Sunday, February 17, 2013

Eagle Training Center Landbroker pleads Guilty to 6 counts of Fraud

In 2009, PBCEC and Everglades Earth First! helped in the victory against the Eagle Creek Military training center in Highlands County. Just recently, Greg Eagle, the person who spearheaded the training center was found to have committed a $19million loan scandal leading in a class action lawsuit against him and his pleading of guilty to 6 counts of Fraud. Read below from WINK for more details:

FORT MYERS, Fla. - Cape Coral realtor Greg Eagle has pleaded guilty to six federal counts of fraud after authorities say he forged documents and cost his investors millions of dollars. Each of the six charges carries a maximum of thirty years in federal prison.

This story begins more than twenty years ago and includes bad financial bets, falsified documents and millions of dollars that were lost.

In June of 1990, 52 investors bought a 101 acre property along Pine Island Road in Cape Coral for nearly $3 million. It was called the Pine Island 101 Land Trust.

Attorney Mark Trank is representing the 52 investors in a separate class-action lawsuit.

"It is good news, we've been waiting for this news for quite a long time," Trank said.

"This was a scheme that (Eagle) engaged in and as result the 50 plus investors in the Pine Island Trust have lost their investment and in many cases people have lost their life savings," said Trank.

In November of 2011, WINK News first introduced you to Dr. Charles Curtis, one of the investors.

"I'm sure it's affecting a lot of people and we would like to know how something like this can happen."
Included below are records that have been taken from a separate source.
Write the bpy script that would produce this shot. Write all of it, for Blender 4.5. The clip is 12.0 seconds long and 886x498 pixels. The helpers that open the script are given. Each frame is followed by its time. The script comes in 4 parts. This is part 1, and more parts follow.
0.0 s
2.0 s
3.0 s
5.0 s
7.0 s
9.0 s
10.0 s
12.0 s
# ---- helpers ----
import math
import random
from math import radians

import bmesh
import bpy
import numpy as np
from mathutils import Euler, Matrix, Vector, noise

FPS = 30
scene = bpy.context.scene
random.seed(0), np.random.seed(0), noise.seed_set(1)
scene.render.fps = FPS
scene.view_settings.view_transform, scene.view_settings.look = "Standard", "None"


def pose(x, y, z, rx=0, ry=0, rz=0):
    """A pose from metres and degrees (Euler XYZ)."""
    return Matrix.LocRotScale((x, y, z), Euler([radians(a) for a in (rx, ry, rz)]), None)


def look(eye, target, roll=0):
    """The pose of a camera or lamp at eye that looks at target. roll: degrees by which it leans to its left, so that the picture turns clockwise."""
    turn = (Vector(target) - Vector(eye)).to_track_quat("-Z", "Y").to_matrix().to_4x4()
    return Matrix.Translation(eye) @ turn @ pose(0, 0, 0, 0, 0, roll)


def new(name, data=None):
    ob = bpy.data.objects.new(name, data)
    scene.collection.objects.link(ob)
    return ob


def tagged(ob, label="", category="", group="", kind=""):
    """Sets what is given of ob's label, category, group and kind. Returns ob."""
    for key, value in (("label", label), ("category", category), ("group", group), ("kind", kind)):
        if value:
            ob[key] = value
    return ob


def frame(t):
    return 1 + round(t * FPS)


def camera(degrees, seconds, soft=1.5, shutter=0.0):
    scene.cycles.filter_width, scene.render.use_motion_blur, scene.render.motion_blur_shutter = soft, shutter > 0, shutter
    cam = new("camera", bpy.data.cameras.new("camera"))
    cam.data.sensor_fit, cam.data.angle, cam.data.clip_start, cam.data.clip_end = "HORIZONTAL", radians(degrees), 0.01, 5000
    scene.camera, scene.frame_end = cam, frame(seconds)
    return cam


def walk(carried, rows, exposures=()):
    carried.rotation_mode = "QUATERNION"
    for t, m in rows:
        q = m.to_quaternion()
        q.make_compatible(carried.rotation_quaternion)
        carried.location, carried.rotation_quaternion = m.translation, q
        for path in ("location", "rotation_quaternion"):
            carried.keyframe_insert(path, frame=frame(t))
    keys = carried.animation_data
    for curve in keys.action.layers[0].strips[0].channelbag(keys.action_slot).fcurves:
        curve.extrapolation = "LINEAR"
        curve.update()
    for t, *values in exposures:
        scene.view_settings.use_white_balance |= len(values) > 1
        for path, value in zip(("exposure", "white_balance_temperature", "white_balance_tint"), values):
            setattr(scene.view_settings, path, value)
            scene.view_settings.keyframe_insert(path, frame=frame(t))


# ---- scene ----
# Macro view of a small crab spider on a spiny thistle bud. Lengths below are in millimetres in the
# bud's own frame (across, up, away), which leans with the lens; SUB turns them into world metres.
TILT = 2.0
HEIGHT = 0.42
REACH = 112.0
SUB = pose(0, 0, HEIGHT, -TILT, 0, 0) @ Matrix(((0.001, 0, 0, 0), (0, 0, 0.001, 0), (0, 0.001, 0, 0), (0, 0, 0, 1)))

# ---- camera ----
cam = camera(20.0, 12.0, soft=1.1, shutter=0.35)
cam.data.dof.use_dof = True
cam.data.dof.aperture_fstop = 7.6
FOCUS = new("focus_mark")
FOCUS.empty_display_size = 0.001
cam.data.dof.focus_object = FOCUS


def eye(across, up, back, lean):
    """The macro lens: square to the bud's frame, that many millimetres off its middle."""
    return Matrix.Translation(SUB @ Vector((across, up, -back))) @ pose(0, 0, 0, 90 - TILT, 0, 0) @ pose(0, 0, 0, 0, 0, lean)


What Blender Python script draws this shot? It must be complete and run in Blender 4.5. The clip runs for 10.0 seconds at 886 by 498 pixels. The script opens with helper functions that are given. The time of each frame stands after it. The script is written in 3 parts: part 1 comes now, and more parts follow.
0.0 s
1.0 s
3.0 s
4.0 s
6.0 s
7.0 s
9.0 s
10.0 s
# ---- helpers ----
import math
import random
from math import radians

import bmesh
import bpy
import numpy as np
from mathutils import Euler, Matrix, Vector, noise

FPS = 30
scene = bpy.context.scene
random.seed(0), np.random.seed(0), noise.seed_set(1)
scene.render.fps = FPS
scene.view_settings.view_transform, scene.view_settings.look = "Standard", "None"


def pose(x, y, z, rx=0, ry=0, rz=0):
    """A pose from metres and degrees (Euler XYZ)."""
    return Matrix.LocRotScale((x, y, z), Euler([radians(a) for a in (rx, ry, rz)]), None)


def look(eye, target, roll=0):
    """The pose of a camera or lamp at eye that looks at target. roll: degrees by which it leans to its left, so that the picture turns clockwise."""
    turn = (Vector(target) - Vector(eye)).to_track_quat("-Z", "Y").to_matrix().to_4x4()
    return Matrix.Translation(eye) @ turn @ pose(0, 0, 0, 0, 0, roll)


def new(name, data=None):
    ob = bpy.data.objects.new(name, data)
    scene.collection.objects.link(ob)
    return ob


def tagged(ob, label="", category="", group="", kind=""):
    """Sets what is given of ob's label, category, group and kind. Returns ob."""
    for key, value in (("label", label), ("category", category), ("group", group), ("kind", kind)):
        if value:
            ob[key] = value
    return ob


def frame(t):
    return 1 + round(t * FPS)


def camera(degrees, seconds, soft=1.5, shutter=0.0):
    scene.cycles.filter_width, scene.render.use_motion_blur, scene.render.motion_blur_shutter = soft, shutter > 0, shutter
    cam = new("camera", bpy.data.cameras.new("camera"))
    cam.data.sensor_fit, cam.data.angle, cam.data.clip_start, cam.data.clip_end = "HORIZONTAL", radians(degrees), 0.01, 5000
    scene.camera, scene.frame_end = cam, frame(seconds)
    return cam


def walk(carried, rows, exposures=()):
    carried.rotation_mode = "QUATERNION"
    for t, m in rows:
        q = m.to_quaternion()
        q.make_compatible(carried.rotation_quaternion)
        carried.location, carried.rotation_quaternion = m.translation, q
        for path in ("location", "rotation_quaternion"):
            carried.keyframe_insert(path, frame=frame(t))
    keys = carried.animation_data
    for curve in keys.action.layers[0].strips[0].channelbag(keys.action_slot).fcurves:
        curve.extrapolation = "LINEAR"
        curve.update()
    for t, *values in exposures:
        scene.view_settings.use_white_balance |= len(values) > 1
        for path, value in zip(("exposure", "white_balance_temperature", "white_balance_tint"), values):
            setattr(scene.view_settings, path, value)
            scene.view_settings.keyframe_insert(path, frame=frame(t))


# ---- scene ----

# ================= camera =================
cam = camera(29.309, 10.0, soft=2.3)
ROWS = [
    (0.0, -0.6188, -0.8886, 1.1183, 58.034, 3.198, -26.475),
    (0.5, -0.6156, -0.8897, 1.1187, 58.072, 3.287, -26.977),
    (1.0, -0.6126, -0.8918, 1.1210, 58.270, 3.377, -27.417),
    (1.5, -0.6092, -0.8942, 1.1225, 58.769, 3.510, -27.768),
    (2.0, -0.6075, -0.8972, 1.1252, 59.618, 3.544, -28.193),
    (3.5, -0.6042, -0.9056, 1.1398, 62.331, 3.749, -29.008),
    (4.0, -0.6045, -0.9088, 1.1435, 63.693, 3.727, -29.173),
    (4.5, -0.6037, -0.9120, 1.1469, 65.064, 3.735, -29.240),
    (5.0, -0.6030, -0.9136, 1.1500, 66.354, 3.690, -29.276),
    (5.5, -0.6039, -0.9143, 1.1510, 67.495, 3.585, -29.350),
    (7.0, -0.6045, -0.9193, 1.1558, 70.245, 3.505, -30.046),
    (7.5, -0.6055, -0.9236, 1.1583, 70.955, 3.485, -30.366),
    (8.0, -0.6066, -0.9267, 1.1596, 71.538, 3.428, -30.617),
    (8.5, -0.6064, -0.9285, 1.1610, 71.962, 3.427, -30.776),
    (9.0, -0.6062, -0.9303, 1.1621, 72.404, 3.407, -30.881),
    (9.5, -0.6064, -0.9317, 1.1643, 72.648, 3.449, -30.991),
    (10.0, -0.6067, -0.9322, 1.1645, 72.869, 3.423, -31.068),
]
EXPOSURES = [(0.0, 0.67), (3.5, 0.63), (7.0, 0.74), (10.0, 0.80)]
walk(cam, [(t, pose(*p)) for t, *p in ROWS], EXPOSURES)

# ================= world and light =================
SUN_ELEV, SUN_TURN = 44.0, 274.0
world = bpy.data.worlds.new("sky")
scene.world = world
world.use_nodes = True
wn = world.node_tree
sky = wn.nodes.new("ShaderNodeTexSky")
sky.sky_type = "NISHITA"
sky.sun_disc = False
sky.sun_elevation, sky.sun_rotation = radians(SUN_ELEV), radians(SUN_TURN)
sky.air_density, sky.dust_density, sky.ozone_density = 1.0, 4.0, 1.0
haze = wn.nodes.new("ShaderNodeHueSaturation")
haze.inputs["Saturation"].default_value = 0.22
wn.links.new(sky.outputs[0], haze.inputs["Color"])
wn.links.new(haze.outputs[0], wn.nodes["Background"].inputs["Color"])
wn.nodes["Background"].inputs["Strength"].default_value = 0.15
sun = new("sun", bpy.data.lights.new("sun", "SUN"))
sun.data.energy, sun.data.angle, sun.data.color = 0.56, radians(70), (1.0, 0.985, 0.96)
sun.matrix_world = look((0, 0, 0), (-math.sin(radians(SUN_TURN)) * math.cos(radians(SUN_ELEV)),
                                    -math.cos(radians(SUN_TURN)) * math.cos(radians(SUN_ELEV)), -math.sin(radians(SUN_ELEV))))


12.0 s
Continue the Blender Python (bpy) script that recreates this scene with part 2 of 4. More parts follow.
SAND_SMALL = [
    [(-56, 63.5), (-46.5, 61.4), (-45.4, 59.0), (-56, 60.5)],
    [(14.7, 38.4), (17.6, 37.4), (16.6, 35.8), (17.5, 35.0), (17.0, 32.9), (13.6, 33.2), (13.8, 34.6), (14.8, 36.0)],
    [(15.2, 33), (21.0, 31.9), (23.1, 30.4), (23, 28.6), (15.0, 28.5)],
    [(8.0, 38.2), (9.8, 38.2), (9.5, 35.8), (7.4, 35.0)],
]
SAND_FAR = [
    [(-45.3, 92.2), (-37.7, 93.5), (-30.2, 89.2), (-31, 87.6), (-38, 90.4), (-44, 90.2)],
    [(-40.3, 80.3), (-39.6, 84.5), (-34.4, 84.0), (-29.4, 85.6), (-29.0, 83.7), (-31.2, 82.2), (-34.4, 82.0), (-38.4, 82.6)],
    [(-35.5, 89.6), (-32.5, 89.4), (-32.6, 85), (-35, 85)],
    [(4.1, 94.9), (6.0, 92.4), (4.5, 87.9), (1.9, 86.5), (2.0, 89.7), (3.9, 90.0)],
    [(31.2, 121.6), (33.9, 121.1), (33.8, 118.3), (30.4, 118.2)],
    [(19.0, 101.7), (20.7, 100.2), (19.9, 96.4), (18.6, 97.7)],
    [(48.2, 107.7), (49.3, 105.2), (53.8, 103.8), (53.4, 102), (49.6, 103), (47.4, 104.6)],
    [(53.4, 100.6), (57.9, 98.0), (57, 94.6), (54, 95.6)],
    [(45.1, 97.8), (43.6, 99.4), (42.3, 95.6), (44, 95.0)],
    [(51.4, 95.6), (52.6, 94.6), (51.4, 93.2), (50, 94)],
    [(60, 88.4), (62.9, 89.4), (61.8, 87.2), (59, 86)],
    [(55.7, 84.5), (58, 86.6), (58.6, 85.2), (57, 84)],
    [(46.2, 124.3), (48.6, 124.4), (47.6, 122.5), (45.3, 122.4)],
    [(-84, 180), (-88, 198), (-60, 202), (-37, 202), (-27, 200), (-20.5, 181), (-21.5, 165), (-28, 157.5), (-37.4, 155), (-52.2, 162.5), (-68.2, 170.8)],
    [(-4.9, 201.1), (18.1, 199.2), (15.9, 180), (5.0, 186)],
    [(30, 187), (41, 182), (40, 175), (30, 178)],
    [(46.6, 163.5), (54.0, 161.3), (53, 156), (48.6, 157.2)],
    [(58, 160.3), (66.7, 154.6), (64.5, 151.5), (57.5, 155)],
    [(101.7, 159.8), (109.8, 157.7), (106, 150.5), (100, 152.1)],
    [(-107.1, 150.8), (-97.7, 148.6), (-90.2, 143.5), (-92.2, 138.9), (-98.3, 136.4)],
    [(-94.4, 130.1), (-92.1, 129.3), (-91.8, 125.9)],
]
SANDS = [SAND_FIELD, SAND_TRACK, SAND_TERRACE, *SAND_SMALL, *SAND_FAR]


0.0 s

Curtis and other investors came together to buy the land, as they could buy more as a group than individually. Greg Eagle was put in charge of the land trust.

The investors were expecting a big payday when they would eventually sell the land. But that payday never came.

According to his plea deal in federal court, Eagle forged the documents on the trust to take out a $17 million mortgage in order to fund another project. He thought it was a can't-lost deal that would bring a homeland security training facility to Florida. But he did lose. The project fell through and Eagle never paid the loan.

The bank that issued the loan, First National Bank of Pennsylvania, filed for foreclosure on the property.

Curtis and other investors received a letter in the spring of 2011 from Eagle, saying "there is no excuse for what I have done with mortgaging the property for $17 million."

Eagle has also agreed to forfeit all his assets immediately and pay his 52 victims restitution. Though it's not clear how much they'll get, as Eagle lost nearly $40 million when the Homeland Security project fell through.

Meanwhile, Trank expects the class-action lawsuit to go to trial this year. He hopes his investors will at least be able to hold onto the property, which is worth millions.